**Written task**.
Exactly as given, repeat all of the entries.

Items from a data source
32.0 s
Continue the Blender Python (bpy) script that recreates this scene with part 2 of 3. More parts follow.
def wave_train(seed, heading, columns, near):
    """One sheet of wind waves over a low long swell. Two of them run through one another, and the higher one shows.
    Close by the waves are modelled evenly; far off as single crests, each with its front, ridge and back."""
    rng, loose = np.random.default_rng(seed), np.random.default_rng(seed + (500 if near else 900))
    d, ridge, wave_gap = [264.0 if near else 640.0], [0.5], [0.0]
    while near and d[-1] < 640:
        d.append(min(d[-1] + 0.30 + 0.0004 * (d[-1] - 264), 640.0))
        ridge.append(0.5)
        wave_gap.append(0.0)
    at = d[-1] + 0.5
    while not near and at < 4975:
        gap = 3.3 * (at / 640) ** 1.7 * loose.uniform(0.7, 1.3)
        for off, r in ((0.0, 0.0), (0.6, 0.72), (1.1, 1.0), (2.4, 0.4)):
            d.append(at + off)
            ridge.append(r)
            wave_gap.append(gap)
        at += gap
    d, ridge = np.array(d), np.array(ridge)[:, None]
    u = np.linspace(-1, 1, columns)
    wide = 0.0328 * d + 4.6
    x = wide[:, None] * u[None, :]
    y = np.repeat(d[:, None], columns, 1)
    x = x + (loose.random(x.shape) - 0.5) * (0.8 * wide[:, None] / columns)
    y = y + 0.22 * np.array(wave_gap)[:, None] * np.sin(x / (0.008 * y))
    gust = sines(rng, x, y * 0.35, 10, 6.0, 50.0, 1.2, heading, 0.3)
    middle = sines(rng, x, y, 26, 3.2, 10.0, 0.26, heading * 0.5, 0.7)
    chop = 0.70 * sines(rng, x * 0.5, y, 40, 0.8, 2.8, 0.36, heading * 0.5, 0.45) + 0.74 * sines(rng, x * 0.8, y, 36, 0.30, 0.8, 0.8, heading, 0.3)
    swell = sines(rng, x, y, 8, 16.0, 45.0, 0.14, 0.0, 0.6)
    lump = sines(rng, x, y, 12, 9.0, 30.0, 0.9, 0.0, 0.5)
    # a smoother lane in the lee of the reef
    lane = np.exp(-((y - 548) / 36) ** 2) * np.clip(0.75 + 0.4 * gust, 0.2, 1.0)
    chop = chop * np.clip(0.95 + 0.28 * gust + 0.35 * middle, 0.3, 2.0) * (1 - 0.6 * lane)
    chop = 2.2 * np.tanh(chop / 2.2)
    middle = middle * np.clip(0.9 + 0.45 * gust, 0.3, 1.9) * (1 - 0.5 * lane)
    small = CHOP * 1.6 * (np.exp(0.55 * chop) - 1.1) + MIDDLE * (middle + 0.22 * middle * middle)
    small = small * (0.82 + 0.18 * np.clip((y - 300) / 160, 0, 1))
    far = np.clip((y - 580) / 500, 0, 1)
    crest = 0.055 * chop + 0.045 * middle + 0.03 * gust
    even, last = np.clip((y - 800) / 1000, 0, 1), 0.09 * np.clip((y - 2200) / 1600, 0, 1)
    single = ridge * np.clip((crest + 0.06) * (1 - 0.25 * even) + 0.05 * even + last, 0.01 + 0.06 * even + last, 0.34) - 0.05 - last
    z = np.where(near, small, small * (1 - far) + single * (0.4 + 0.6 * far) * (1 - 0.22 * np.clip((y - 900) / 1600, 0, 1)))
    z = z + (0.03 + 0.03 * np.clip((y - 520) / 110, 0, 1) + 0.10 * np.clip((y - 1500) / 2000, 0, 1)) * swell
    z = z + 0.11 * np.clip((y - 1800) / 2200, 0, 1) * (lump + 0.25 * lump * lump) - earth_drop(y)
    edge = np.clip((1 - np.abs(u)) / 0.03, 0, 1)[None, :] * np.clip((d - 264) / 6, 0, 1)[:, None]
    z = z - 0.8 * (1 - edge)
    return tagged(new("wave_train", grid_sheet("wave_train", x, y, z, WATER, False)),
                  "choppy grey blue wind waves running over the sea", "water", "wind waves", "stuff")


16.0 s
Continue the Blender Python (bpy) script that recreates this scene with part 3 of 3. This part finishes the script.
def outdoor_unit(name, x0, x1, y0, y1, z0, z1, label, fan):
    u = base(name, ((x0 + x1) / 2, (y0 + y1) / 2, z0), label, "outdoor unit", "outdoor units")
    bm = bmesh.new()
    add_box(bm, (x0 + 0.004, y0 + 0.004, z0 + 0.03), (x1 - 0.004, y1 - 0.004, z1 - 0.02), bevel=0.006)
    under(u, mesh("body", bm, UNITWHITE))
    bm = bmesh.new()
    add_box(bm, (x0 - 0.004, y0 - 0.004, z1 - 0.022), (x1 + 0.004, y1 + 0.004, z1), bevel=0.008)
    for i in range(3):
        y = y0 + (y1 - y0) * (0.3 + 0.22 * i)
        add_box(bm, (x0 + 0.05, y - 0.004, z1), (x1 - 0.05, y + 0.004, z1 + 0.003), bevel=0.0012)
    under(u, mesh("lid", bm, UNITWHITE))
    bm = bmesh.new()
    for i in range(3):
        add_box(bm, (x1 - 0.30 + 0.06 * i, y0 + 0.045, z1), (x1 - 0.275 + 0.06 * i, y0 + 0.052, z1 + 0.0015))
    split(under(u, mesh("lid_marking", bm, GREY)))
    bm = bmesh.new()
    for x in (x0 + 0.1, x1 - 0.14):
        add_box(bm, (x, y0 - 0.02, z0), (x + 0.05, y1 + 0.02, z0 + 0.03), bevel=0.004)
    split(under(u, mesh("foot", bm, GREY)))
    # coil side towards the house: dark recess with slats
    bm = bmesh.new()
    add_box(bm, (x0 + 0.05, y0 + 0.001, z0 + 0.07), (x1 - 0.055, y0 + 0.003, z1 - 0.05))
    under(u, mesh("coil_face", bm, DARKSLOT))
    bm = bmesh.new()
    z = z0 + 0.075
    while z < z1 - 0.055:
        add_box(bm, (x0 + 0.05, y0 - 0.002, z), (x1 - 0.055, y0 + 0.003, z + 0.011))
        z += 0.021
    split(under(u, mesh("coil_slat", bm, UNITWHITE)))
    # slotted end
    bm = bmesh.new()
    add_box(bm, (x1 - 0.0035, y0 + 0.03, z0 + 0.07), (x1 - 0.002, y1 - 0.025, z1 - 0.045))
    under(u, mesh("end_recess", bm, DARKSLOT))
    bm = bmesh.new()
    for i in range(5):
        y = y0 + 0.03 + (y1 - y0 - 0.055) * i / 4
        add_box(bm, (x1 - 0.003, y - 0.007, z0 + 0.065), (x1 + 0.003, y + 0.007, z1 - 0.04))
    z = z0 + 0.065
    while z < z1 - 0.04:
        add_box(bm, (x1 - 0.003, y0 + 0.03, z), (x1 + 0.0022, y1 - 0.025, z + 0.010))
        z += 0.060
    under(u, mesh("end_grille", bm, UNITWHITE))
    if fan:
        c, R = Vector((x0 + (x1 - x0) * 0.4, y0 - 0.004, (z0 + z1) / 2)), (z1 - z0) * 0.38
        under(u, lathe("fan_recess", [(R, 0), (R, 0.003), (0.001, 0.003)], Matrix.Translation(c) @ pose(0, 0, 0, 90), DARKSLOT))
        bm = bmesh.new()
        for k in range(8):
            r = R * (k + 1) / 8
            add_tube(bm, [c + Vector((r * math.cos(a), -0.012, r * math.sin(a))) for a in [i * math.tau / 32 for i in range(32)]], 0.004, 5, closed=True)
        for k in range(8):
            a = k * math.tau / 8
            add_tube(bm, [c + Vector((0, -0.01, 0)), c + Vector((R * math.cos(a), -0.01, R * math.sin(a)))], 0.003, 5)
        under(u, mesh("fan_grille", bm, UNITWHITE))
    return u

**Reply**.
32.0 s
Continue the Blender Python (bpy) script that recreates this scene with part 2 of 3. More parts follow.
def wave_train(seed, heading, columns, near):
    """One sheet of wind waves over a low long swell. Two of them run through one another, and the higher one shows.
    Close by the waves are modelled evenly; far off as single crests, each with its front, ridge and back."""
    rng, loose = np.random.default_rng(seed), np.random.default_rng(seed + (500 if near else 900))
    d, ridge, wave_gap = [264.0 if near else 640.0], [0.5], [0.0]
    while near and d[-1] < 640:
        d.append(min(d[-1] + 0.30 + 0.0004 * (d[-1] - 264), 640.0))
        ridge.append(0.5)
        wave_gap.append(0.0)
    at = d[-1] + 0.5
    while not near and at < 4975:
        gap = 3.3 * (at / 640) ** 1.7 * loose.uniform(0.7, 1.3)
        for off, r in ((0.0, 0.0), (0.6, 0.72), (1.1, 1.0), (2.4, 0.4)):
            d.append(at + off)
            ridge.append(r)
            wave_gap.append(gap)
        at += gap
    d, ridge = np.array(d), np.array(ridge)[:, None]
    u = np.linspace(-1, 1, columns)
    wide = 0.0328 * d + 4.6
    x = wide[:, None] * u[None, :]
    y = np.repeat(d[:, None], columns, 1)
    x = x + (loose.random(x.shape) - 0.5) * (0.8 * wide[:, None] / columns)
    y = y + 0.22 * np.array(wave_gap)[:, None] * np.sin(x / (0.008 * y))
    gust = sines(rng, x, y * 0.35, 10, 6.0, 50.0, 1.2, heading, 0.3)
    middle = sines(rng, x, y, 26, 3.2, 10.0, 0.26, heading * 0.5, 0.7)
    chop = 0.70 * sines(rng, x * 0.5, y, 40, 0.8, 2.8, 0.36, heading * 0.5, 0.45) + 0.74 * sines(rng, x * 0.8, y, 36, 0.30, 0.8, 0.8, heading, 0.3)
    swell = sines(rng, x, y, 8, 16.0, 45.0, 0.14, 0.0, 0.6)
    lump = sines(rng, x, y, 12, 9.0, 30.0, 0.9, 0.0, 0.5)
    # a smoother lane in the lee of the reef
    lane = np.exp(-((y - 548) / 36) ** 2) * np.clip(0.75 + 0.4 * gust, 0.2, 1.0)
    chop = chop * np.clip(0.95 + 0.28 * gust + 0.35 * middle, 0.3, 2.0) * (1 - 0.6 * lane)
    chop = 2.2 * np.tanh(chop / 2.2)
    middle = middle * np.clip(0.9 + 0.45 * gust, 0.3, 1.9) * (1 - 0.5 * lane)
    small = CHOP * 1.6 * (np.exp(0.55 * chop) - 1.1) + MIDDLE * (middle + 0.22 * middle * middle)
    small = small * (0.82 + 0.18 * np.clip((y - 300) / 160, 0, 1))
    far = np.clip((y - 580) / 500, 0, 1)
    crest = 0.055 * chop + 0.045 * middle + 0.03 * gust
    even, last = np.clip((y - 800) / 1000, 0, 1), 0.09 * np.clip((y - 2200) / 1600, 0, 1)
    single = ridge * np.clip((crest + 0.06) * (1 - 0.25 * even) + 0.05 * even + last, 0.01 + 0.06 * even + last, 0.34) - 0.05 - last
    z = np.where(near, small, small * (1 - far) + single * (0.4 + 0.6 * far) * (1 - 0.22 * np.clip((y - 900) / 1600, 0, 1)))
    z = z + (0.03 + 0.03 * np.clip((y - 520) / 110, 0, 1) + 0.10 * np.clip((y - 1500) / 2000, 0, 1)) * swell
    z = z + 0.11 * np.clip((y - 1800) / 2200, 0, 1) * (lump + 0.25 * lump * lump) - earth_drop(y)
    edge = np.clip((1 - np.abs(u)) / 0.03, 0, 1)[None, :] * np.clip((d - 264) / 6, 0, 1)[:, None]
    z = z - 0.8 * (1 - edge)
    return tagged(new("wave_train", grid_sheet("wave_train", x, y, z, WATER, False)),
                  "choppy grey blue wind waves running over the sea", "water", "wind waves", "stuff")


16.0 s
Continue the Blender Python (bpy) script that recreates this scene with part 3 of 3. This part finishes the script.
def outdoor_unit(name, x0, x1, y0, y1, z0, z1, label, fan):
    u = base(name, ((x0 + x1) / 2, (y0 + y1) / 2, z0), label, "outdoor unit", "outdoor units")
    bm = bmesh.new()
    add_box(bm, (x0 + 0.004, y0 + 0.004, z0 + 0.03), (x1 - 0.004, y1 - 0.004, z1 - 0.02), bevel=0.006)
    under(u, mesh("body", bm, UNITWHITE))
    bm = bmesh.new()
    add_box(bm, (x0 - 0.004, y0 - 0.004, z1 - 0.022), (x1 + 0.004, y1 + 0.004, z1), bevel=0.008)
    for i in range(3):
        y = y0 + (y1 - y0) * (0.3 + 0.22 * i)
        add_box(bm, (x0 + 0.05, y - 0.004, z1), (x1 - 0.05, y + 0.004, z1 + 0.003), bevel=0.0012)
    under(u, mesh("lid", bm, UNITWHITE))
    bm = bmesh.new()
    for i in range(3):
        add_box(bm, (x1 - 0.30 + 0.06 * i, y0 + 0.045, z1), (x1 - 0.275 + 0.06 * i, y0 + 0.052, z1 + 0.0015))
    split(under(u, mesh("lid_marking", bm, GREY)))
    bm = bmesh.new()
    for x in (x0 + 0.1, x1 - 0.14):
        add_box(bm, (x, y0 - 0.02, z0), (x + 0.05, y1 + 0.02, z0 + 0.03), bevel=0.004)
    split(under(u, mesh("foot", bm, GREY)))
    # coil side towards the house: dark recess with slats
    bm = bmesh.new()
    add_box(bm, (x0 + 0.05, y0 + 0.001, z0 + 0.07), (x1 - 0.055, y0 + 0.003, z1 - 0.05))
    under(u, mesh("coil_face", bm, DARKSLOT))
    bm = bmesh.new()
    z = z0 + 0.075
    while z < z1 - 0.055:
        add_box(bm, (x0 + 0.05, y0 - 0.002, z), (x1 - 0.055, y0 + 0.003, z + 0.011))
        z += 0.021
    split(under(u, mesh("coil_slat", bm, UNITWHITE)))
    # slotted end
    bm = bmesh.new()
    add_box(bm, (x1 - 0.0035, y0 + 0.03, z0 + 0.07), (x1 - 0.002, y1 - 0.025, z1 - 0.045))
    under(u, mesh("end_recess", bm, DARKSLOT))
    bm = bmesh.new()
    for i in range(5):
        y = y0 + 0.03 + (y1 - y0 - 0.055) * i / 4
        add_box(bm, (x1 - 0.003, y - 0.007, z0 + 0.065), (x1 + 0.003, y + 0.007, z1 - 0.04))
    z = z0 + 0.065
    while z < z1 - 0.04:
        add_box(bm, (x1 - 0.003, y0 + 0.03, z), (x1 + 0.0022, y1 - 0.025, z + 0.010))
        z += 0.060
    under(u, mesh("end_grille", bm, UNITWHITE))
    if fan:
        c, R = Vector((x0 + (x1 - x0) * 0.4, y0 - 0.004, (z0 + z1) / 2)), (z1 - z0) * 0.38
        under(u, lathe("fan_recess", [(R, 0), (R, 0.003), (0.001, 0.003)], Matrix.Translation(c) @ pose(0, 0, 0, 90), DARKSLOT))
        bm = bmesh.new()
        for k in range(8):
            r = R * (k + 1) / 8
            add_tube(bm, [c + Vector((r * math.cos(a), -0.012, r * math.sin(a))) for a in [i * math.tau / 32 for i in range(32)]], 0.004, 5, closed=True)
        for k in range(8):
            a = k * math.tau / 8
            add_tube(bm, [c + Vector((0, -0.01, 0)), c + Vector((R * math.cos(a), -0.01, R * math.sin(a)))], 0.003, 5)
        under(u, mesh("fan_grille", bm, UNITWHITE))
    return u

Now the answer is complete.